Cars are different. Not everyone buys a Porsche or a Kia.
Cars are perhaps one of the few exceptions, maybe due to sheer price setting hard limits on the high end and basic safety setting limits on the low end.
So instead of all floor tickets being $100, there are some floor tickets that are worth way, way more than others. Even "row 1" tickets up in the 3rd deck are more than row 2 tickets in the same section now.
Ticket pricing has evolved to maximize profits at the source. The value of the tickets is very close to their retail price.
So if you ask "how much would you pay for Taylor Swift tickets", the answer is "depends on what row".

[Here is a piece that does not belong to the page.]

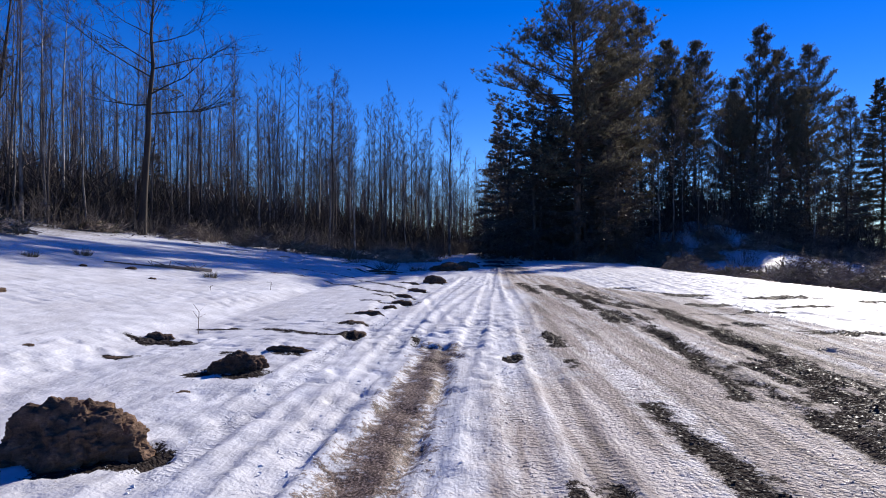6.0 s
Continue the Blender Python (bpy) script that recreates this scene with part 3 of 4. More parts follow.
def build_ground():
    xs, ys = spaced(-14.2, 4.6, 0.052, -1500, 1500), spaced(2.6, 72.0, 0.078, -700, 2400)
    close = lambda y: (3.4 < y < 8.0) or (53.2 < y < 58.0)
    ys = np.sort(np.concatenate([ys, [y + 0.039 for y in ys if close(y)]]))
    gx, gy = np.meshgrid(xs, ys)
    x, y = gx.ravel(), gy.ravel()
    mud, slush, brown, tread, lat, relief = ground_fields(x, y)
    z = terrain(x, y) + relief
    litter = -1.0 + 1.25 * step(-17, -30, x) + 0.5 * step(-14.6, -16.6, x) * step(54, 44, y) + 1.1 * step(88, 112, y) * step(-11, -20, x) \
        + (0.94 - 0.2 * step(100, 86, y) - 0.06 * np.exp(-((x - 13) / 7) ** 2 - ((y - 110) / 12) ** 2)) * step(69, 80, y + 0.12 * x) * step(5, 11, x) + 0.9 * step(126, 150, y)
    litter = litter + (0.7 + 1.1 * step(66, 78, y) * step(4, 10, x)) * (fbm(x / 3.0, y / 3.0, 4, 91) - 0.5)
    nx, ny = len(xs), len(ys)
    i = np.arange(nx * ny).reshape(ny, nx)
    quads = np.stack([i[:-1, :-1], i[:-1, 1:], i[1:, 1:], i[1:, :-1]], -1).reshape(-1, 4)
    me = bpy.data.meshes.new("ground")
    me.vertices.add(nx * ny)
    me.vertices.foreach_set("co", np.stack([x, y, z], -1).ravel())
    me.loops.add(quads.size)
    me.loops.foreach_set("vertex_index", quads.ravel())
    me.polygons.add(len(quads))
    me.polygons.foreach_set("loop_start", np.arange(0, quads.size, 4))
    me.polygons.foreach_set("use_smooth", np.ones(len(quads), bool))
    dirt = step(34, 54, y) * (0.6 + 0.8 * fbm(x * 0.8, y * 0.15, 3, 95))
    dirt = np.maximum(dirt, 0.1 + 0.9 * fbm(x * 0.9, y * 0.12, 3, 96))
    dirt = dirt * (1 - 0.75 * step(-6.3, -7.4, x) * step(30, 38, y))
    dirt = np.maximum(dirt, 0.9 * step(-5.6, -4.6, x) * step(-1.2, -2.4, x) * step(56, 48, y))
    for key, vals in (("mud", mud), ("slush", slush), ("brown", brown), ("tread", tread), ("litter", litter), ("dirt", dirt), ("lat", lat), ("lane", x - road_shift(y))):
        a = me.attributes.new(key, "FLOAT", "POINT")
        a.data.foreach_set("value", vals.astype(np.float32))
    me.materials.append(GROUND)
    me.update(calc_edges=True)
    return tagged(new("ground", me), "rutted melting snow, dirty slush and wet dark mud clearing", "ground", kind="structure")


build_ground()


def crumbs(name, label, category, mat, count, seed, size, box, wanted):
    """Small lumps lying on the ground, too many to count."""
    rng = np.random.default_rng(seed)
    x, y = rng.uniform(box[0], box[1], count * 6), rng.uniform(box[2], box[3], count * 6)
    mud, slush, brown, tread, lat, relief = ground_fields(x, y)
    keep = np.flatnonzero(wanted(x, y, mud, slush, tread))[:count]
    x, y, z = x[keep], y[keep], (terrain(x, y) + relief)[keep]
    k = len(keep)
    s = size[0] + (size[1] - size[0]) * rng.random(k) ** 2.5
    unit = np.array([(1, 0, 0), (0, 1, 0), (-1, 0, 0), (0, -1, 0), (0, 0, 1), (0, 0, -1)], float)
    co = unit[None] * (s[:, None, None] * rng.uniform(0.55, 1.25, (k, 6, 3)) * np.array([1, 1, 0.75])) + rng.normal(0, 0.25, (k, 6, 3)) * s[:, None, None]
    turn = rng.uniform(0, 6.28, k)
    cs, sn = np.cos(turn)[:, None], np.sin(turn)[:, None]
    px, py = co[:, :, 0] * cs - co[:, :, 1] * sn + x[:, None], co[:, :, 0] * sn + co[:, :, 1] * cs + y[:, None]
    pz = co[:, :, 2] + z[:, None] + 0.2 * s[:, None]
    tri = np.array([(0, 1, 4), (1, 2, 4), (2, 3, 4), (3, 0, 4), (1, 0, 5), (2, 1, 5), (3, 2, 5), (0, 3, 5)])
    faces = (tri[None] + 6 * np.arange(k)[:, None, None]).reshape(-1, 3)
    ob = link_mesh(name, np.stack([px, py, pz], -1).reshape(-1, 3).tolist(), faces.tolist(), mat)
    return tagged(ob, label, category, kind="stuff")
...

It seems perfectly natural that management would be much more selective for permanent employee hires than for contractors.

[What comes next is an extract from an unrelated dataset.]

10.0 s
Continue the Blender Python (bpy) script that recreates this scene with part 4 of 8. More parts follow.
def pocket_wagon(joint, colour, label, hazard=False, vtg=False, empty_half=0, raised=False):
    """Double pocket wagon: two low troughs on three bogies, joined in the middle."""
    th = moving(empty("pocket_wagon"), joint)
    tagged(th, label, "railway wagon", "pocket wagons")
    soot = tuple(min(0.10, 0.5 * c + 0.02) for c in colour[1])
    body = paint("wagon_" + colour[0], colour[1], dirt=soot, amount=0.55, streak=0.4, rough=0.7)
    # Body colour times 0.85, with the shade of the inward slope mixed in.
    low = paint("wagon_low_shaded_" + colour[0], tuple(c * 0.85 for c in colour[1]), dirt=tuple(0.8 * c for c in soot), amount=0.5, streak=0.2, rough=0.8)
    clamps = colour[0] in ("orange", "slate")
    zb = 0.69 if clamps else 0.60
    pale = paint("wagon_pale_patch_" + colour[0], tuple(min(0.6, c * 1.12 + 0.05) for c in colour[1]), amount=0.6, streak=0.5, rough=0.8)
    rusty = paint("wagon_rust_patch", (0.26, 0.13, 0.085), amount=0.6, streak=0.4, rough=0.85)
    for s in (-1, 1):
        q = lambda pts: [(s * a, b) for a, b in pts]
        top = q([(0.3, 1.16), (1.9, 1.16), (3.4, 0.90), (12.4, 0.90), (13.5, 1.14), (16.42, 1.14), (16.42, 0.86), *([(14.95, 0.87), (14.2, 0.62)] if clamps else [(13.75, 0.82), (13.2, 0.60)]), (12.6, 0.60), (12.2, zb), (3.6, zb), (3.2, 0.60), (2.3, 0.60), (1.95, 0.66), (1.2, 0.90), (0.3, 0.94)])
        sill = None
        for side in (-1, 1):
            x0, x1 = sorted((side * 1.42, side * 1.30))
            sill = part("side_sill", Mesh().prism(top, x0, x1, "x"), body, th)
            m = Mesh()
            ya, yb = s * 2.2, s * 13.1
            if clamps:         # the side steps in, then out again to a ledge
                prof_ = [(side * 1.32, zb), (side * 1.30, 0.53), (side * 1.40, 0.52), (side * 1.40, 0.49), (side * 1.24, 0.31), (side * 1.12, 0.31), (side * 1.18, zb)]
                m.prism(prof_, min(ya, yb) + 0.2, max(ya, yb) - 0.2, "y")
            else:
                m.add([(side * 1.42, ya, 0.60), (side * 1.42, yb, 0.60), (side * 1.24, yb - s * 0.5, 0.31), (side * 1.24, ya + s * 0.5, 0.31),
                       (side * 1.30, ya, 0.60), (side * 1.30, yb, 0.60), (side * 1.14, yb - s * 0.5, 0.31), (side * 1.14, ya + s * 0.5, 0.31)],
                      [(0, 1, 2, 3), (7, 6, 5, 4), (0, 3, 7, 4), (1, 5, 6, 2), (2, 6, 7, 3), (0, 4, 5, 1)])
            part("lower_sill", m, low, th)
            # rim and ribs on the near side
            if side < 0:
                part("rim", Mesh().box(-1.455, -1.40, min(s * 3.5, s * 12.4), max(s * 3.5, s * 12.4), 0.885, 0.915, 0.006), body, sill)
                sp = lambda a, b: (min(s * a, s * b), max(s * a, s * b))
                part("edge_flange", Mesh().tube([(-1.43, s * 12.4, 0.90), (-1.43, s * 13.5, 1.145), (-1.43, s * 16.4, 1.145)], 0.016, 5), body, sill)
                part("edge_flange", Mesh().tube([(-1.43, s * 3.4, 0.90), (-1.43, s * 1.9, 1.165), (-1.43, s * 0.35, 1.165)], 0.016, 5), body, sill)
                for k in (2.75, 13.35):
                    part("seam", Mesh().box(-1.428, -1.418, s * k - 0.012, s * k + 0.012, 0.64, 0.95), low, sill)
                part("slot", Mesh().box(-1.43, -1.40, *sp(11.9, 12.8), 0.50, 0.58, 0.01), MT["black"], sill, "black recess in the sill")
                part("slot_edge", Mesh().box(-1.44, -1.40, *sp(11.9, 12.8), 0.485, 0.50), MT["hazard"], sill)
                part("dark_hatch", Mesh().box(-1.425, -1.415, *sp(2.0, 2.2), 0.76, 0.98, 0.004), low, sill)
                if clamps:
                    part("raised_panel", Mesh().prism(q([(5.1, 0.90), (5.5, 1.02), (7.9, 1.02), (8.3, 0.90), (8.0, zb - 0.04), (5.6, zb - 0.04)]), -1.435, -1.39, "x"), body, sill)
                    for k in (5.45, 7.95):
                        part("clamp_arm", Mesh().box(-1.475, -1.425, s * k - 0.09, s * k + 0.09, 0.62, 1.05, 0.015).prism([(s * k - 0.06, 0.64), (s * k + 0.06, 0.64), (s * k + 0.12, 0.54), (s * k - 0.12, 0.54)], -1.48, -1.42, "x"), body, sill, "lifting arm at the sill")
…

The fact that there’s a class divide among workers now naturally selects out many workers that otherwise might be incentivized to create more wealth for the company. This could have long term consequences in industries that formerly relied on innovation.
Famously, word usage follows this pattern (Zipf's law). But other things such as wealth accumulation, product usage, celebrity fame, upvotes on Reddit, etc all have this distribution. It's not possible for every person to read every post, evaluate every possible drink, or watch every movie, so they settle on one of the most immediately available options. So they drink a Coke while watching The Avengers and upvote the top-rated comment on Reddit about it.
This doesn't work with everything; for example, I could need access to health care. But for the vast majority of non life-or-death purchases, I'll opt-out.
I don't think I agree with the rationale: the bifurcation is more likely based in economics. Niche appeal at 10x the cost might be more profitable that reasonably priced, mass appeal products. E.g., when it comes to things like Taylor Swift tickets. I'm unwilling to spend a few hundred dollars to see her. These live performances are for people who are.
And for most of the examples given in the OP, I still find myself landing in the middle, between two supposed modes.
So I guess I'm not entirely convinced.